At least for a little while in the 1980s, DC seemed to be doing what it could to do right by the Charlton Comics characters it had purchased a few years earlier. Yes, they were the basis for the heroes in Watchmen because the company famously didn’t let Alan Moore use them, and I guess that someone who has only read that work and nothing else of DC in the late 1980s would have faulted DC for that in a way (I don’t know why, but people are always bringing up stuff like this as if it was a mistake the company now regrets it the same way they assume that Tom Selleck–who has had a long-lasting television career–constantly sits around and thinks about how he wasn’t Indiana Jones). But really, if you look at the Charlton characters, a number of them were used quite a bit in the late 1980s. Yes, it didn’t necessarily last into the Nineties, but … of course, the Nineties.

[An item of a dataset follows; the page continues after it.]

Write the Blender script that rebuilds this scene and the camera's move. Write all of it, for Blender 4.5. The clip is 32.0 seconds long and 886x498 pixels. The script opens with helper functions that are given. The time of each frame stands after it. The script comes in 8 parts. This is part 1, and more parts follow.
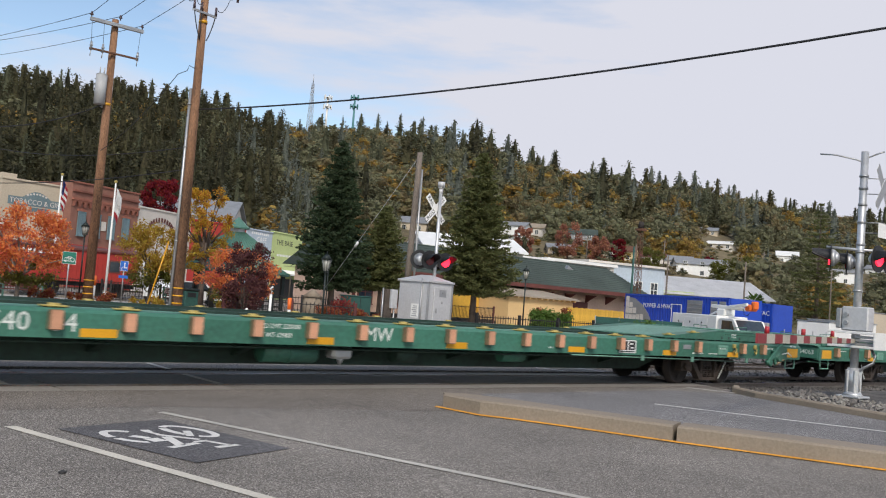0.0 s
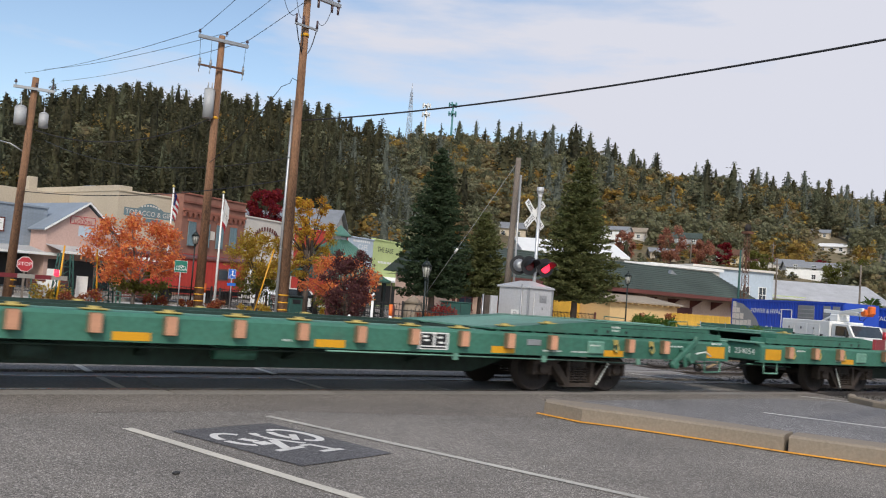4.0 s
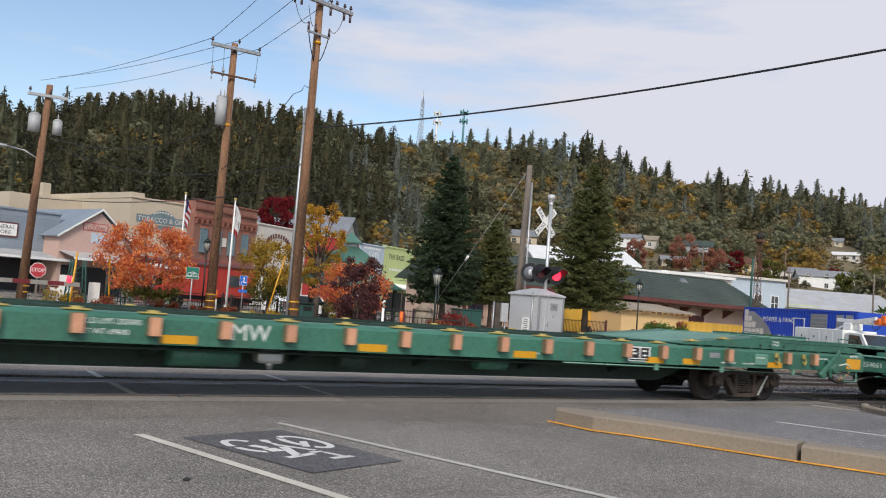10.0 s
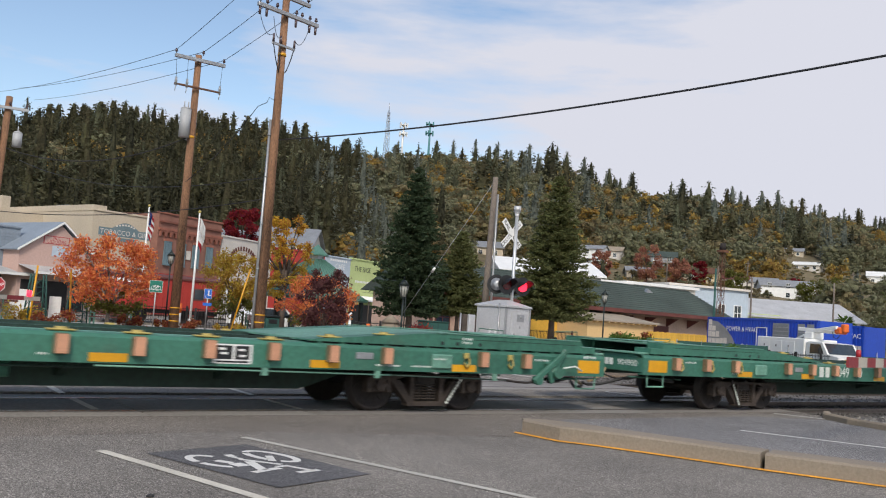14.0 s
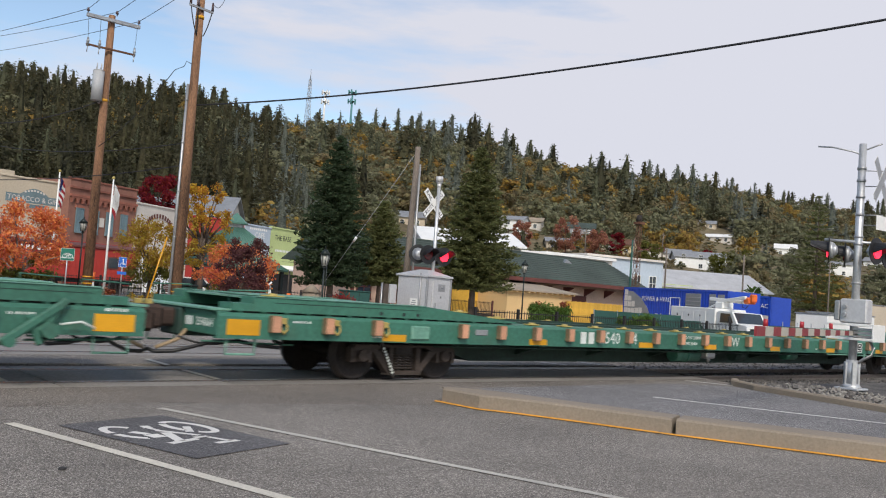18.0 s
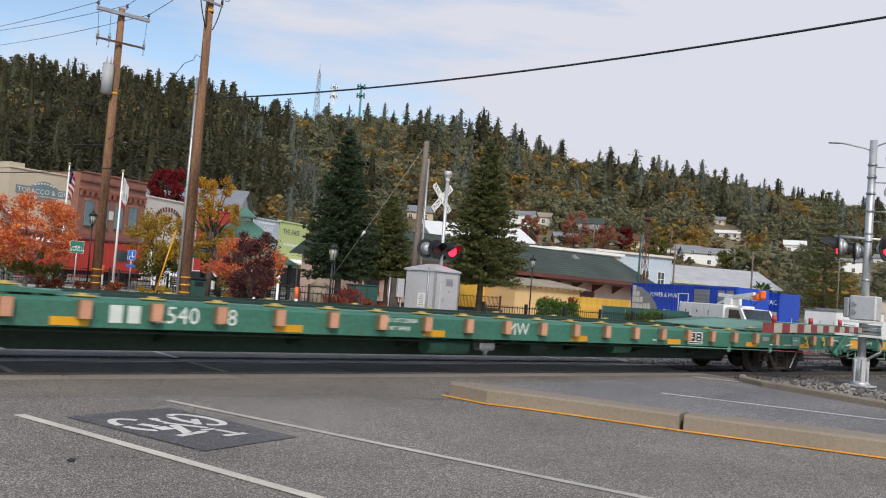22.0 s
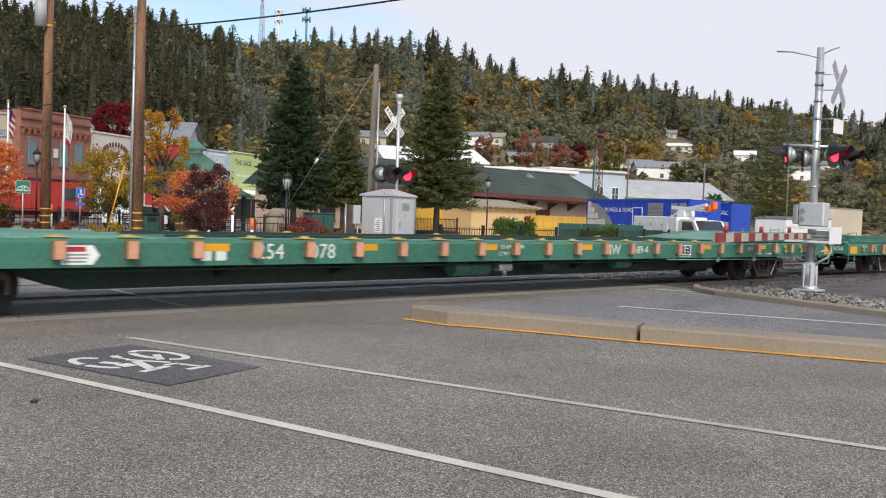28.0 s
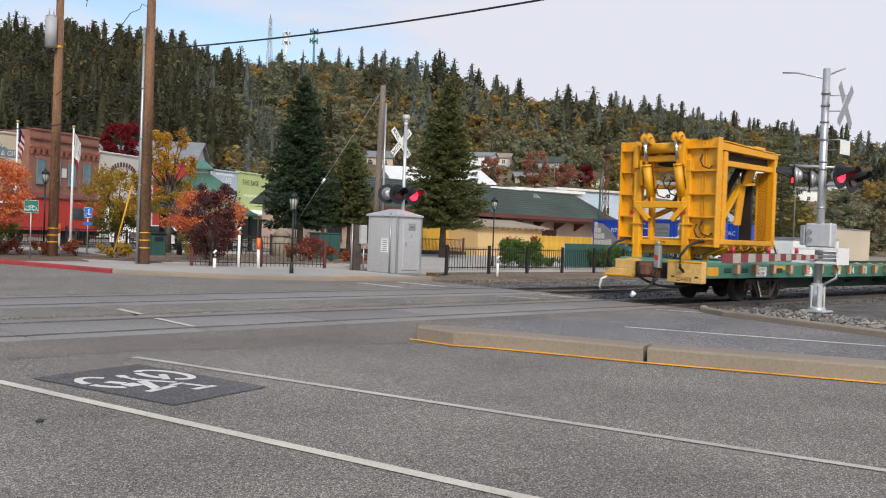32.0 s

Anyway, this is all to say that what we have here is a three-parter that focuses on Nightshade, whose origin had been related in a then-recent issue of Secret Origins (one I read a while ago) and continues in here with a storyline called “The Nightshade Odyssey.” It is probably the most “superhero” that we’ve gotten with Suicide Squad at this point, as they head to the rather dark place where Nightshade got her powers and wind up fighting various beings of dark magic, including her own brother who is now corrrupt. This coincides with the ongoing struggles of June, whose alter ego is The Enchantress and who has been fighting with the fact that the when the witch comes out, she’s hard to control.
There is some sort of resolution to both of these as a result of this storyline and we also get the return of Shade the Changing Man to the DCU, another character (along with Black Orchid) who has appeared in this book but also would wind up being significantly changed by a mature readers/Vertigo title. It’s a solid character exploration by Ostrander, even though Luke McDonnell’s art isn’t entirely up to the task for the mystical/weird stuff. I personally would have been interested in seeing another artist tackle the mystical stuff while he stuck to the subplots that involved Amanda Waller trying to keep her control over the Squad and dealing with meddling politicians. The slight departure in story and tone works for three issues, but I’m glad to see that The Jihad will return next issue and we’ll be back to international intrigue.